> [DIRECTION] All of the lines below are to be printed again exactly; images are excluded from the output.

> [DATA SECTION]
* Begin *

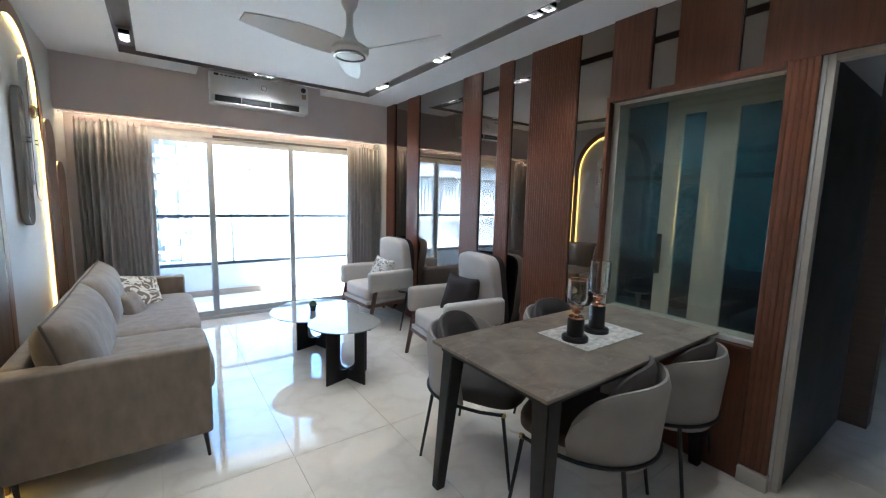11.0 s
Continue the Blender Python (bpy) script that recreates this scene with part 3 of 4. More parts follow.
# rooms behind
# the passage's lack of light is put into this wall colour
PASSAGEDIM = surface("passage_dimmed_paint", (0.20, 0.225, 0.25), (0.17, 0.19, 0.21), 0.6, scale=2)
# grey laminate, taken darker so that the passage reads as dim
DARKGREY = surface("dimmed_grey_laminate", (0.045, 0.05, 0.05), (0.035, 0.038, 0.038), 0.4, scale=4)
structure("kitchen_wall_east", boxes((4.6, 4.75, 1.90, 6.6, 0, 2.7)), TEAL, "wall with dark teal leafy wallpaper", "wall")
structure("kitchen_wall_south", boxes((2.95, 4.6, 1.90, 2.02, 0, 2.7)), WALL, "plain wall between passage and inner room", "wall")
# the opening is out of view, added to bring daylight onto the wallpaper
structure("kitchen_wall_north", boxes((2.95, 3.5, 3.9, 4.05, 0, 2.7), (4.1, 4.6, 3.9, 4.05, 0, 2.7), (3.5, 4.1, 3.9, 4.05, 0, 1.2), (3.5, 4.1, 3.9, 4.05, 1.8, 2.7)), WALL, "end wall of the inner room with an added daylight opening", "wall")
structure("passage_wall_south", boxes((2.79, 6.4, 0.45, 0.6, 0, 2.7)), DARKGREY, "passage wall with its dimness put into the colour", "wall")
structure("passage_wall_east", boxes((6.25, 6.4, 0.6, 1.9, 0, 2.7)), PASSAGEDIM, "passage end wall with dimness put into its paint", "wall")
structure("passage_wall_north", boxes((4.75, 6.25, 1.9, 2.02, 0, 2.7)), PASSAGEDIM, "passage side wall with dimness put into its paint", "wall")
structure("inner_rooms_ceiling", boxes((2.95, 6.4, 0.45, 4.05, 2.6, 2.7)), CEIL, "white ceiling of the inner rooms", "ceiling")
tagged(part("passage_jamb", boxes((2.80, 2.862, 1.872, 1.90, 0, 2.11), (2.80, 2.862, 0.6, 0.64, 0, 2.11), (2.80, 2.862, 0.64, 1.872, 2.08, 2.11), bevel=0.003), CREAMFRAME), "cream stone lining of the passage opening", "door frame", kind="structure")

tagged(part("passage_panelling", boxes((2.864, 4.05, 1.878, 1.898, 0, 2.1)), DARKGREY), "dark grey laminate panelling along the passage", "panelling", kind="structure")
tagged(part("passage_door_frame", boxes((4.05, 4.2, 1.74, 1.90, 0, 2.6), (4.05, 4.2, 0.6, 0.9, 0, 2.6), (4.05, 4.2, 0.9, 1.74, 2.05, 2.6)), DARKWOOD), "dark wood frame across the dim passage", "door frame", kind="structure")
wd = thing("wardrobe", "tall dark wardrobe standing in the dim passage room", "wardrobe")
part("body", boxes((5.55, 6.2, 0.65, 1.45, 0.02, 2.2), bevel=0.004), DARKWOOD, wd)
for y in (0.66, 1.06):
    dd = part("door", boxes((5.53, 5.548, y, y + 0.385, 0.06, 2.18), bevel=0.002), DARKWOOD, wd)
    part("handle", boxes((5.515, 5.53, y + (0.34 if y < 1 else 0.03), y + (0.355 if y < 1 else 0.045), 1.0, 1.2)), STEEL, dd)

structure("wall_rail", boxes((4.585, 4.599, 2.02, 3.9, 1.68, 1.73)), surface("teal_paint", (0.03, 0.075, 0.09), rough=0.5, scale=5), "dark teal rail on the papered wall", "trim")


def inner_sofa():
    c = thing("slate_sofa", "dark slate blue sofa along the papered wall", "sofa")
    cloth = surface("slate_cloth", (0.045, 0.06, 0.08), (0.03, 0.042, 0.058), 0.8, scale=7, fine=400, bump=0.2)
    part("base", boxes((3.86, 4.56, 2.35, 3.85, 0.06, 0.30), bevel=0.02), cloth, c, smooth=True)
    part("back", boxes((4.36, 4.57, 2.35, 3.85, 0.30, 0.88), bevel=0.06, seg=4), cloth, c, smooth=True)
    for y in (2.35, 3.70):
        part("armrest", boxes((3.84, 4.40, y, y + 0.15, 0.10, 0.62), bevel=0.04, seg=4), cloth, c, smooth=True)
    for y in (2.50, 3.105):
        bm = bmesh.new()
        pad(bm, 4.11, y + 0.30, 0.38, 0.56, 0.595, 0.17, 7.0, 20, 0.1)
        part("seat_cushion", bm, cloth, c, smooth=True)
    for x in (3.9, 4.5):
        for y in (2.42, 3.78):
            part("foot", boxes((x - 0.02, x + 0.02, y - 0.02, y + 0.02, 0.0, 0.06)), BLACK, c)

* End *

> [EXERCISE RESPONSE]
11.0 s
Continue the Blender Python (bpy) script that recreates this scene with part 3 of 4. More parts follow.
# rooms behind
# the passage's lack of light is put into this wall colour
PASSAGEDIM = surface("passage_dimmed_paint", (0.20, 0.225, 0.25), (0.17, 0.19, 0.21), 0.6, scale=2)
# grey laminate, taken darker so that the passage reads as dim
DARKGREY = surface("dimmed_grey_laminate", (0.045, 0.05, 0.05), (0.035, 0.038, 0.038), 0.4, scale=4)
structure("kitchen_wall_east", boxes((4.6, 4.75, 1.90, 6.6, 0, 2.7)), TEAL, "wall with dark teal leafy wallpaper", "wall")
structure("kitchen_wall_south", boxes((2.95, 4.6, 1.90, 2.02, 0, 2.7)), WALL, "plain wall between passage and inner room", "wall")
# the opening is out of view, added to bring daylight onto the wallpaper
structure("kitchen_wall_north", boxes((2.95, 3.5, 3.9, 4.05, 0, 2.7), (4.1, 4.6, 3.9, 4.05, 0, 2.7), (3.5, 4.1, 3.9, 4.05, 0, 1.2), (3.5, 4.1, 3.9, 4.05, 1.8, 2.7)), WALL, "end wall of the inner room with an added daylight opening", "wall")
structure("passage_wall_south", boxes((2.79, 6.4, 0.45, 0.6, 0, 2.7)), DARKGREY, "passage wall with its dimness put into the colour", "wall")
structure("passage_wall_east", boxes((6.25, 6.4, 0.6, 1.9, 0, 2.7)), PASSAGEDIM, "passage end wall with dimness put into its paint", "wall")
structure("passage_wall_north", boxes((4.75, 6.25, 1.9, 2.02, 0, 2.7)), PASSAGEDIM, "passage side wall with dimness put into its paint", "wall")
structure("inner_rooms_ceiling", boxes((2.95, 6.4, 0.45, 4.05, 2.6, 2.7)), CEIL, "white ceiling of the inner rooms", "ceiling")
tagged(part("passage_jamb", boxes((2.80, 2.862, 1.872, 1.90, 0, 2.11), (2.80, 2.862, 0.6, 0.64, 0, 2.11), (2.80, 2.862, 0.64, 1.872, 2.08, 2.11), bevel=0.003), CREAMFRAME), "cream stone lining of the passage opening", "door frame", kind="structure")

tagged(part("passage_panelling", boxes((2.864, 4.05, 1.878, 1.898, 0, 2.1)), DARKGREY), "dark grey laminate panelling along the passage", "panelling", kind="structure")
tagged(part("passage_door_frame", boxes((4.05, 4.2, 1.74, 1.90, 0, 2.6), (4.05, 4.2, 0.6, 0.9, 0, 2.6), (4.05, 4.2, 0.9, 1.74, 2.05, 2.6)), DARKWOOD), "dark wood frame across the dim passage", "door frame", kind="structure")
wd = thing("wardrobe", "tall dark wardrobe standing in the dim passage room", "wardrobe")
part("body", boxes((5.55, 6.2, 0.65, 1.45, 0.02, 2.2), bevel=0.004), DARKWOOD, wd)
for y in (0.66, 1.06):
    dd = part("door", boxes((5.53, 5.548, y, y + 0.385, 0.06, 2.18), bevel=0.002), DARKWOOD, wd)
    part("handle", boxes((5.515, 5.53, y + (0.34 if y < 1 else 0.03), y + (0.355 if y < 1 else 0.045), 1.0, 1.2)), STEEL, dd)

structure("wall_rail", boxes((4.585, 4.599, 2.02, 3.9, 1.68, 1.73)), surface("teal_paint", (0.03, 0.075, 0.09), rough=0.5, scale=5), "dark teal rail on the papered wall", "trim")


def inner_sofa():
    c = thing("slate_sofa", "dark slate blue sofa along the papered wall", "sofa")
    cloth = surface("slate_cloth", (0.045, 0.06, 0.08), (0.03, 0.042, 0.058), 0.8, scale=7, fine=400, bump=0.2)
    part("base", boxes((3.86, 4.56, 2.35, 3.85, 0.06, 0.30), bevel=0.02), cloth, c, smooth=True)
    part("back", boxes((4.36, 4.57, 2.35, 3.85, 0.30, 0.88), bevel=0.06, seg=4), cloth, c, smooth=True)
    for y in (2.35, 3.70):
        part("armrest", boxes((3.84, 4.40, y, y + 0.15, 0.10, 0.62), bevel=0.04, seg=4), cloth, c, smooth=True)
    for y in (2.50, 3.105):
        bm = bmesh.new()
        pad(bm, 4.11, y + 0.30, 0.38, 0.56, 0.595, 0.17, 7.0, 20, 0.1)
        part("seat_cushion", bm, cloth, c, smooth=True)
    for x in (3.9, 4.5):
        for y in (2.42, 3.78):
            part("foot", boxes((x - 0.02, x + 0.02, y - 0.02, y + 0.02, 0.0, 0.06)), BLACK, c)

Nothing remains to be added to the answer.